The physical mechanisms of enhanced oil recovery (EOR) are more complicated and less understood in comparison to primary and secondary recovery mechanisms.  Nevertheless, accurate and highly calibrated simulation models are needed to make decisions about field development and investments. Although experimental results at all scales are used to develop such models, fluid flow ultimately occurs through the pore and fracture networks of rocks, sands, and shales. Hence, pore-scale flow is often the smallest scale considered.  This talk focuses on pore-scale and macroscopic-scale results obtained using etched silicon micromodels. Such micromodels have the pore network pattern of a rock or idealized medium etched into a silicon wafer. Geometrical properties of grains and pore-wall roughness are similar to actual rock. Importantly, these micromodels permit direct, high-magnification, time-lapse observations of fluid movement through pores. Experimental results relevant to a variety of EOR processes are reported including polymer flooding, foam flow in fractures, and water-alternating gas mobility control. Extensions to current research and data analysis are also featured including particle tracking/imaging velocimetery and direct numerical simulation of pore scale flows.

Bio:

Dr. Anthony Kovscek is a Professor of Energy Resource Engineering in the School of Earth Sciences at Stanford University. Dr. Kovscek earned his B.S. in Chemical Engineering from the University of Washington, and his Ph.D. in Chemical Engineering from the University of California, Berkeley. His research is interested in the recovery of unconventional hydrocarbon resources and mitigating carbon emissions from fossil fuels via geological sequestration of greenhouse gases.
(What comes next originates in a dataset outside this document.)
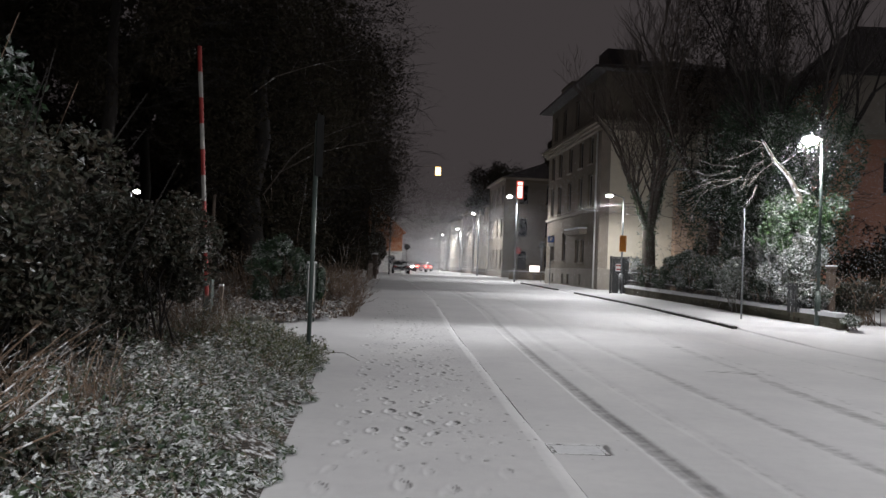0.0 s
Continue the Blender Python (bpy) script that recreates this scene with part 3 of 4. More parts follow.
def window(house, y0, y1, z0, z1, x=0.0, sill=True, trim=M_TRIM, glass=M_GLASS, bars=1):
    """A window in a wall that faces -x."""
    w = part("window", box(box(box(box(B(), x + 0.14, x + 0.2, y0, y0 + 0.07, z0, z1), x + 0.14, x + 0.2, y1 - 0.07, y1, z0, z1), x + 0.14, x + 0.2, y0 + 0.07, y1 - 0.07, z0, z0 + 0.07), x + 0.14, x + 0.2, y0 + 0.07, y1 - 0.07, z1 - 0.07, z1), M_FRAME, house)
    part("pane", box(B(), x + 0.165, x + 0.18, y0 + 0.07, y1 - 0.07, z0 + 0.07, z1 - 0.07), glass, w)
    for k in range(bars):
        ym = y0 + (y1 - y0) * (k + 1) / (bars + 1)
        part("mullion", box(B(), x + 0.13, x + 0.164, ym - 0.03, ym + 0.03, z0 + 0.07, z1 - 0.07), M_FRAME, w)
    if sill:
        part("sill", box(B(), x - 0.12, x + 0.13, y0 - 0.12, y1 + 0.12, z0 - 0.1, z0 - 0.004, 0.01), trim, w)
        part("lintel", box(B(), x - 0.04, x - 0.004, y0 - 0.13, y1 + 0.13, z1 + 0.004, z1 + 0.17, 0.01), M_PLASTER2 if trim is M_TRIM else trim, w)
    return w


HZ = 0.55
house = thing("corner_house", 9.12, 51.0, HZ, 6.1, "tall cream plastered corner house with a cornice and mansard roof", "house")
HL, HD = 15.0, 11.0
wins = []
for c in (2.5, 5.0, 8.0, 11.0, 13.4):
    wins.append((c - 0.55, c + 0.55, 5.4, 7.5))
    wins.append((c - 0.5, c + 0.5, 8.2, 10.0))
lower = [(3.6, 4.5, 1.75, 3.3), (5.0, 5.9, 1.75, 3.3), (8.6, 9.7, 1.9, 3.9), (12.2, 13.3, 1.9, 3.9)]
cellar = [(4.0, 4.6, 0.25, 0.95), (7.2, 7.8, 0.25, 0.95), (8.8, 9.4, 0.25, 0.95), (12.0, 12.6, 0.25, 0.95)]
# front darker than the end wall: missing lamplight is painted into the plaster
part("wall", walled(B(), HL, 1.35, 10.3, [o for o in wins + lower]), M_PLASTER2, house, "street front in plaster darkened as unlit")
part("plinth", walled(B(), HL, -0.3, 1.35, cellar, 0.46, -0.06), M_PLINTH, house)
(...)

His research group examines the physics of flow through porous media at length scales that vary from the pore to the laboratory to the reservoir. The organizing themes are flow imaging to delineate the mechanisms of multiphase flow (oil, water, and gas) in porous media and the synthesis of models from experimental, theoretical, and field data. In all of his work, physical observations, obtained mainly from laboratory and field measurements, are interwoven with theory.